Documentation cleanup issues

Kai Henningsen kaih at khms.westfalen.de
Wed Dec 4 06:53:00 UTC 2002


davidsen at tmr.com (bill davidsen)  wrote on 03.12.02 in <asj1pp$6ol$1 at gatekeeper.tmr.com>:

> In article <Pine.LNX.4.44.0212022333250.8548-100000 at puck.litech.org>,
> Jeffrey M. Vinocur <jeff at litech.org> wrote:

> | I also tried to standardize a bunch of stuff which was inconsistent; for
> | example I always use a comma before "and" in lists like "x, y, and z".
> | People hold varying views on this sort of thing, but I figured standard
> | was better than not.
>
> AFAIK that's more correct, although the comma is optional. I was always
> taught to use it if there were more than two items ("a and b" or
> "a, b, and c."

I learned that as one of the differences between English and German - in  
German, and replaces comma, in English, if there's any comma everything  
should have one.

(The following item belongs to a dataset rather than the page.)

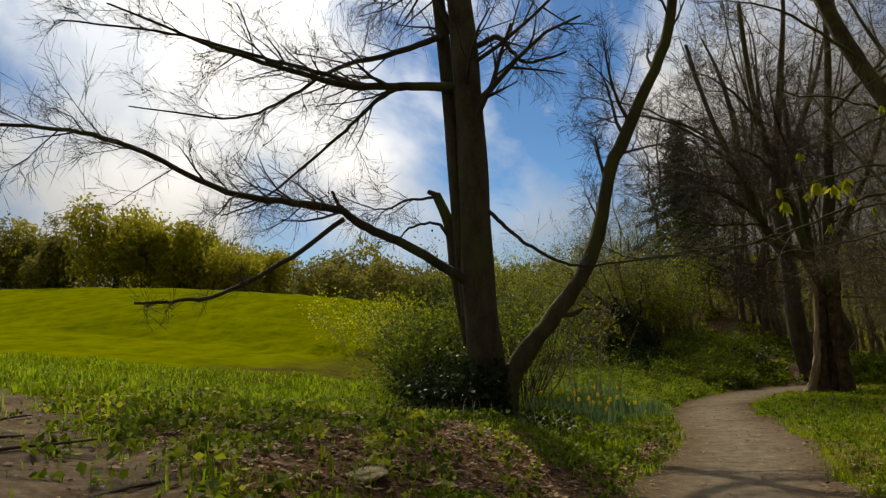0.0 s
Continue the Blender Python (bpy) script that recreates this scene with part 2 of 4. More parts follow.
SIDE_LINES = [(np.array([tuple(v) for v in curve_through([(*p, 0) for p in pts], 12)])[:, :2], w) for pts, w in SIDE_WAYS]


def ease(v):
    v = np.clip(v, 0, 1)
    return v * v * (3 - 2 * v)


def waves(x, y, scale, seed):
    """Smooth unevenness from a few crossed sines, about -1 to 1."""
    r = np.random.RandomState(seed)
    total = 0
    for k in range(6):
        a, f, p = r.uniform(0, 6.283), r.uniform(0.6, 1.7) * 6.283 / scale, r.uniform(0, 6.283)
        total = total + np.sin((x * math.cos(a) + y * math.sin(a)) * f + p + 0.7 * np.sin((x * math.sin(a) - y * math.cos(a)) * f * 0.6))
    return total / 3.2


def beside(x, y):
    """Distance to the path's middle line (left positive) and the nearest step of it."""
    near, best = np.zeros(x.shape, int), np.full(x.shape, 1e9)
    for k in range(len(WAY)):
        dist = (x - WAY[k, 0]) ** 2 + (y - WAY[k, 1]) ** 2
        closer = dist < best
        best, near = np.where(closer, dist, best), np.where(closer, k, near)
    cross = WAY_DIR[near, 0] * (y - WAY[near, 1]) - WAY_DIR[near, 1] * (x - WAY[near, 0])
    return np.sqrt(best) * np.where(cross >= 0, 1, -1), near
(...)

Though, of course, the major comma difference is that in  
German, the rules are rather hard (not completely without options,  
though), whereas in English, the rules are rather soft (more like "put a  
comma where it feels good to you").

> | - There's still a lot of use of "wildmat" (instead of "uwildmat") in
> |   casual text; do we mean to change completely or only in direct
> |   references to the library routine?
>
> I would think that wildmat refers to the method and uwildmat to the
> implementation thereof, if that makes sense in context.

Think of it as "sort" vs. "qsort(3)". Incidentally, it might make sense to  
replace uwildmat with uwildmat(3) and use "where does that make sense" as  
a guide to decide between that and wildmat.